# YOUR TASK:
Transcribe word for word only the span whose first line is the one with "4. More parts follow." and whose last line is the one with "[tuple(range(k - 1, -1, -1)), tuple(range(k, 2"; both of those lines belong to it.

# RECORDS PROVIDED:
════════════════════
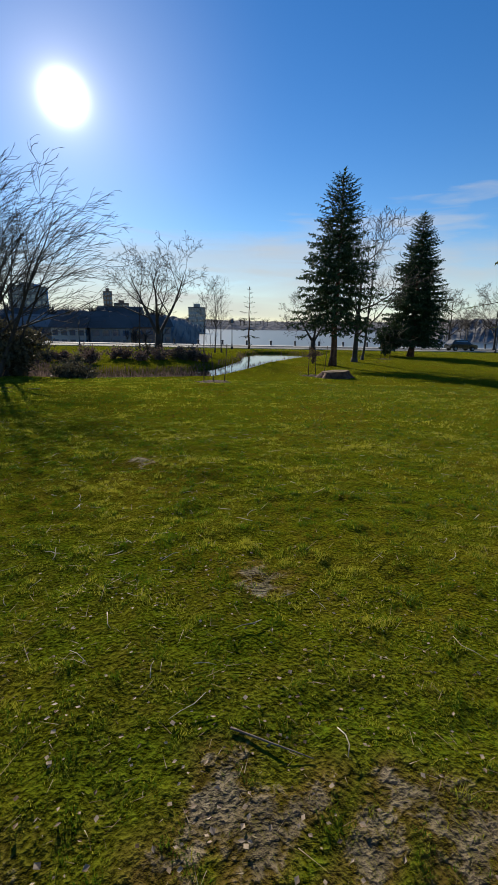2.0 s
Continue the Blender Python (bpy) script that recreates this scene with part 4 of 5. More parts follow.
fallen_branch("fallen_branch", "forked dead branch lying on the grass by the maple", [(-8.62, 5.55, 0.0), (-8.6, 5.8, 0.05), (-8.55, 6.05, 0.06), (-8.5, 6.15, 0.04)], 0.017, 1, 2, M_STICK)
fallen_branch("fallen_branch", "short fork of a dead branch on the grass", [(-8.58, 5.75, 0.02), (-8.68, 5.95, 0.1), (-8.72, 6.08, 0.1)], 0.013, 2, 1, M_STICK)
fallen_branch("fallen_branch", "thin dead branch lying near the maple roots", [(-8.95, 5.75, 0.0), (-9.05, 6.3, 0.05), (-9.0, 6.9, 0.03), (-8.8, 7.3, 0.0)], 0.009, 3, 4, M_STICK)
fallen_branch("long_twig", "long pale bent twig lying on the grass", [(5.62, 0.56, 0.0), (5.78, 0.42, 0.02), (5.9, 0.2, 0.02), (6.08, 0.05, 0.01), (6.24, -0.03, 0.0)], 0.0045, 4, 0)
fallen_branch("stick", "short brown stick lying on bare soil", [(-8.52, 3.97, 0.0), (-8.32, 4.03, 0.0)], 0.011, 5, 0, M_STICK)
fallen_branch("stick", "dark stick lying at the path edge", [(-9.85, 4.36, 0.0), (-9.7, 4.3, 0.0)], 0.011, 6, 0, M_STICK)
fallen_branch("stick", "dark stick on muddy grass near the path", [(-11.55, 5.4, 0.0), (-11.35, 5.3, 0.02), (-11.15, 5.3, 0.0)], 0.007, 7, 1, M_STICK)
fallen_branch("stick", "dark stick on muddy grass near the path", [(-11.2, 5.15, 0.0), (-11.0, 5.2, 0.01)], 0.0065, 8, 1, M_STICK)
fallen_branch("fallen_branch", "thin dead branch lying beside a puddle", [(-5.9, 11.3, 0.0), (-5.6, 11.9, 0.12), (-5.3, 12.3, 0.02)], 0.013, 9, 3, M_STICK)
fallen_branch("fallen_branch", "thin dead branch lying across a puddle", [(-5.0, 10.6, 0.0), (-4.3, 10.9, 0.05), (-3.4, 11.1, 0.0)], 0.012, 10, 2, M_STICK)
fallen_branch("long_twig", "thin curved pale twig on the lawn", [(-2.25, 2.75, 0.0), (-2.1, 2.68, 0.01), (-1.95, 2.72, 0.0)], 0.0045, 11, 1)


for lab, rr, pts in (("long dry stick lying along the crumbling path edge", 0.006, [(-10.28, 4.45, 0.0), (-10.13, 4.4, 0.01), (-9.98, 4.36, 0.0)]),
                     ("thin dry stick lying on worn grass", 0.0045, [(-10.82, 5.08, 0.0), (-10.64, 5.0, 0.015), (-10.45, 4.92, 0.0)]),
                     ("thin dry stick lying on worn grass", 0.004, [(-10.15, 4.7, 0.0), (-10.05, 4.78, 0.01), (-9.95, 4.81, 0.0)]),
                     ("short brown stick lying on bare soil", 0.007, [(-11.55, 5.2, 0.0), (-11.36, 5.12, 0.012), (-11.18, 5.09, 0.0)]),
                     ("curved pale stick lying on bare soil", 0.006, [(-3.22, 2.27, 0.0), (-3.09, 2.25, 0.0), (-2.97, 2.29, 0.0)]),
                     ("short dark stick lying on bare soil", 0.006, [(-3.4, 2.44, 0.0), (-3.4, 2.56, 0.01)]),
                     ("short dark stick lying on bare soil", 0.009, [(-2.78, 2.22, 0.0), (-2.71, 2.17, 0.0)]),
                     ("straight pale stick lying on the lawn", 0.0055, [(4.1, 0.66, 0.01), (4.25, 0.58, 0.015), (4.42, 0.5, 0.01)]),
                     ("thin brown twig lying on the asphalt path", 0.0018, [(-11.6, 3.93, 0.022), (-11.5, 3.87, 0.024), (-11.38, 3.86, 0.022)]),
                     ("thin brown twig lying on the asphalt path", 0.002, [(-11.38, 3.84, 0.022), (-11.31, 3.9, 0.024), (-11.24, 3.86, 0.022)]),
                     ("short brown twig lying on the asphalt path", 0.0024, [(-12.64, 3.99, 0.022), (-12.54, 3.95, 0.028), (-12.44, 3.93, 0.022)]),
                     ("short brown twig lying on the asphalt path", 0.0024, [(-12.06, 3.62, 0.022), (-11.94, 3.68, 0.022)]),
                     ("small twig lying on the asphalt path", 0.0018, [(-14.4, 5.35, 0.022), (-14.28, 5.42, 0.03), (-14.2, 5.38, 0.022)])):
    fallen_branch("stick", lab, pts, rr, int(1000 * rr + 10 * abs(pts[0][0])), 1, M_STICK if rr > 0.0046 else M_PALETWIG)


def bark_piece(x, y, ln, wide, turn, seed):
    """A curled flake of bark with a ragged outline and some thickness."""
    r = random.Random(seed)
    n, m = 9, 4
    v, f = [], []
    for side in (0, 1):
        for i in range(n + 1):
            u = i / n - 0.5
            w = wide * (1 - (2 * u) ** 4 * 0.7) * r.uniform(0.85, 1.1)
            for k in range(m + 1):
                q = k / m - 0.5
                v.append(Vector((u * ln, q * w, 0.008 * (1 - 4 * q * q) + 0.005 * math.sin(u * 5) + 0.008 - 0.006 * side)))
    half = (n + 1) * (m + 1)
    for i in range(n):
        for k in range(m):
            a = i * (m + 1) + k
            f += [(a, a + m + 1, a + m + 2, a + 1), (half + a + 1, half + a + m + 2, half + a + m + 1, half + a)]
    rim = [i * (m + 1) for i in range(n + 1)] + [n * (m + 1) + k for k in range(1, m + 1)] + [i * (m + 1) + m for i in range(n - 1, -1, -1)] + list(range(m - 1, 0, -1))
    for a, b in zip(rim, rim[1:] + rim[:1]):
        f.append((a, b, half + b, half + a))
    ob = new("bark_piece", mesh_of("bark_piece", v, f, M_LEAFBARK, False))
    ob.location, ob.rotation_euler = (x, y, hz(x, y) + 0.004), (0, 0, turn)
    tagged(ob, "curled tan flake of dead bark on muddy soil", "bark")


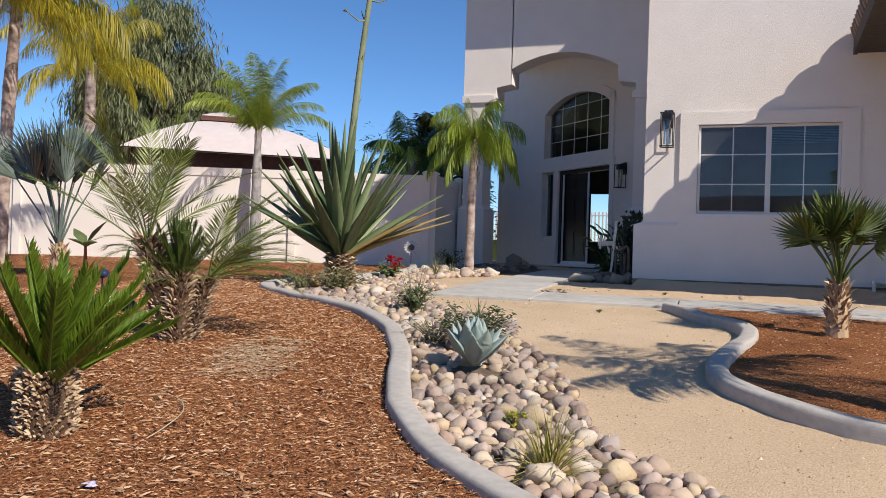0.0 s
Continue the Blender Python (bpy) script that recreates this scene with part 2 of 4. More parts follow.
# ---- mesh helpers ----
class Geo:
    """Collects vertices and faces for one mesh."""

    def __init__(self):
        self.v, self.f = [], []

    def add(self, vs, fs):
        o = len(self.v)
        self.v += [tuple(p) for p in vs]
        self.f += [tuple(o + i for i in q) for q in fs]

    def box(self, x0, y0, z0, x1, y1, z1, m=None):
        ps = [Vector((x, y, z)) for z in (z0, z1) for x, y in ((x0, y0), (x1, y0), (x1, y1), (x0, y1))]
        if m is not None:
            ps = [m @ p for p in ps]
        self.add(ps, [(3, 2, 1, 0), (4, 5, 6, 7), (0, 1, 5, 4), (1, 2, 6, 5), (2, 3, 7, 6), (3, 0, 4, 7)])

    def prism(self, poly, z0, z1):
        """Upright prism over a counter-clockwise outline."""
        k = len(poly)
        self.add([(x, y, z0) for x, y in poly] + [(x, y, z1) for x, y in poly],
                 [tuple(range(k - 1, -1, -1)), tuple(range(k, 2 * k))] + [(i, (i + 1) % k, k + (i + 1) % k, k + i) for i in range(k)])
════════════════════
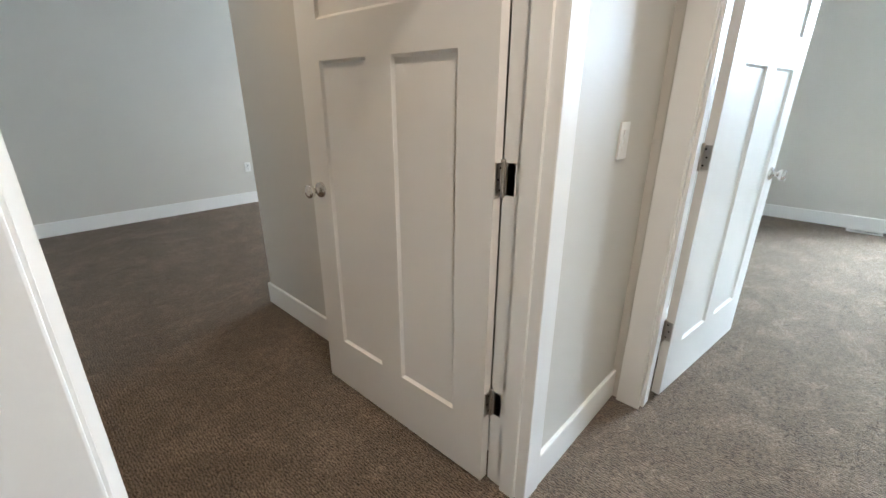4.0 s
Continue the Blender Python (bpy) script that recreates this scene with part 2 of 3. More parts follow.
════════════════════
# TASK SOLUTION:
Continue the Blender Python (bpy) script that recreates this scene with part 2 of 4. More parts follow.
# ---- mesh helpers ----
class Geo:
    """Collects vertices and faces for one mesh."""

    def __init__(self):
        self.v, self.f = [], []

    def add(self, vs, fs):
        o = len(self.v)
        self.v += [tuple(p) for p in vs]
        self.f += [tuple(o + i for i in q) for q in fs]

    def box(self, x0, y0, z0, x1, y1, z1, m=None):
        ps = [Vector((x, y, z)) for z in (z0, z1) for x, y in ((x0, y0), (x1, y0), (x1, y1), (x0, y1))]
        if m is not None:
            ps = [m @ p for p in ps]
        self.add(ps, [(3, 2, 1, 0), (4, 5, 6, 7), (0, 1, 5, 4), (1, 2, 6, 5), (2, 3, 7, 6), (3, 0, 4, 7)])

    def prism(self, poly, z0, z1):
        """Upright prism over a counter-clockwise outline."""
        k = len(poly)
        self.add([(x, y, z0) for x, y in poly] + [(x, y, z1) for x, y in poly],
                 [tuple(range(k - 1, -1, -1)), tuple(range(k, 2 * k))] + [(i, (i + 1) % k, k + (i + 1) % k, k + i) for i in range(k)])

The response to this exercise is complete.